Regina Oliveira
Coordenadora de editorial e revisão da Fundação Dorina Nowill para Cegos, integrante do Conselho Ibero-Americano do Braille
Desde os primórdios, a humanidade busca por recursos tecnológicos para facilitar a sua vida na Terra. Isso o levou à descoberta do fogo, à invenção da roda e ao desenvolvimento da linguagem. Há cerca de 5 mil anos, caracteres gráficos começaram a ser utilizados pelas mais diversas civilizações como um meio de comunicação.
Para as pessoas cegas, porém, a comunicação escrita só teve início milênios depois, em 1825, quando um sistema revolucionou a vida dessas pessoas: o braille. Com seis pontos, que combinados entre si permitem a representação do alfabeto, números e simbologias, a técnica leva o sobrenome de seu criador, Louis Braille, e se tornou pioneira ao permitir mais autonomia e independência das pessoas com deficiência visual.
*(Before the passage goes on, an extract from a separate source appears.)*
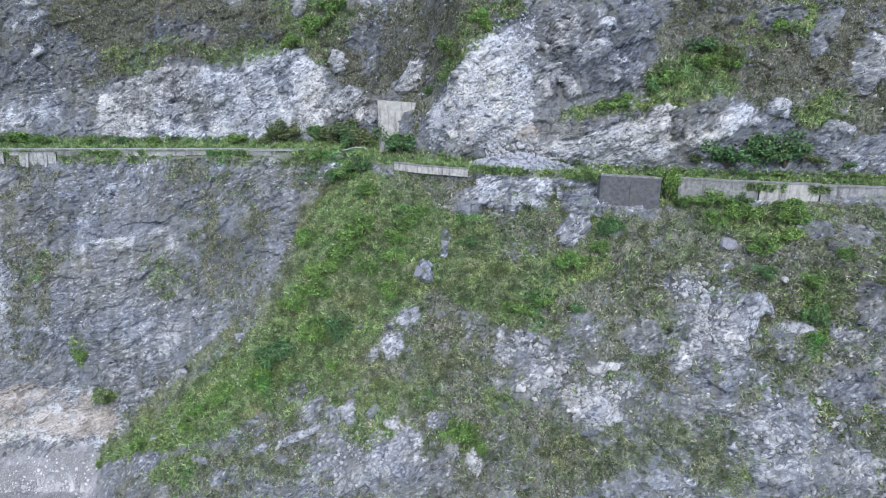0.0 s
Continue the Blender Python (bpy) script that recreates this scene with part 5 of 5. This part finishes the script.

Em 4 de janeiro se celebra o Dia Mundial do Braille. E, mesmo com todos os avanços tecnológicos, esse continua sendo o único método eficaz de alfabetização de crianças e adultos cegos.
Considerado um sistema universal e natural de leitura e escrita, o braille pode ser adaptado a todos os alfabetos do mundo – recentemente, ganhou escrita guarani, no Paraguai. Além disso, é o único meio que permite o contato direto das pessoas cegas com os textos escritos, acionando a mesma área do córtex cerebral que é utilizada com a leitura visual.
Ou seja: a alfabetização de uma criança cega por meio do Sistema Braille é imprescindível para o seu desenvolvimento neuropsicomotor. É somente lendo textos impressos ou por meio de uma linha braille que essa criança vai aprender ortografia e toda a simbologia das diferentes áreas do conhecimento (português, matemática, física etc.).
Nos últimos anos, contudo, o advento de novas tecnologias tem se sobreposto a esse método. Recursos como tablets e computadores, livros falados e digitais, leitores de tela, internet, smartphones e tantos outros, ao mesmo tempo em que ajudam na educação e profissionalização das pessoas com deficiência visual, se tornam um risco para a extinção do sistema.
Há algum tempo, Fredric K. Schroeder, vice-presidente da Federação Nacional dos Cegos dos EUA, vem alertando para o fato de que cerca de 90% das crianças cegas americanas já estão crescendo sem aprender a ler e escrever. Para o especialista, isso acontece justamente porque elas estão optando por recursos digitais em detrimento ao braille, preferindo uma leitura passiva, e não estimulante. É um fenômeno que muitos chamam de desbraillização.
Se essa realidade não for mudada, em breve todas as crianças que nascerem cegas ou que perderem a visão na primeira infância serão consideradas analfabetas funcionais.
E a quem cabe a responsabilidade de impedir essa grande tragédia? A todos.
As famílias devem conhecer e se orgulhar do sistema natural de escrita e leitura utilizado por seus filhos cegos, participando e incentivando a sua alfabetização. Os professores precisam conhecer o Sistema Braille, estar conscientes da sua importância e buscar recursos para prover a educação inclusiva. A comunidade escolar deve entender que o esse sistema não é algo folclórico, e sim um recurso capaz de oferecer às crianças cegas as mesmas oportunidades de aprendizado oferecidas às videntes.
E mais: as instituições especializadas devem conscientizar os pais ou responsáveis sobre essa importância, incluindo-os nas atividades relacionadas ao braille de maneira lúdica, e destruindo atitudes negativas e preconceituosas. Os governantes devem garantir a oferta de livros didáticos de qualidade, adaptando-os de acordo com as necessidades de cada um. As editoras de livros, ao elaborar o texto de obras didáticas, devem ter plena consciência de que esse conteúdo será compartilhado por públicos com diferentes necessidades. Enfim, todos têm um papel fundamental.
Se cada um desses segmentos assumir de fato a sua responsabilidade, o braille poderá ser oferecido e aproveitado em toda a sua genialidade, como um sistema que por quase 200 anos vem permitindo que milhares de pessoas cegas vivam com independência e autonomia.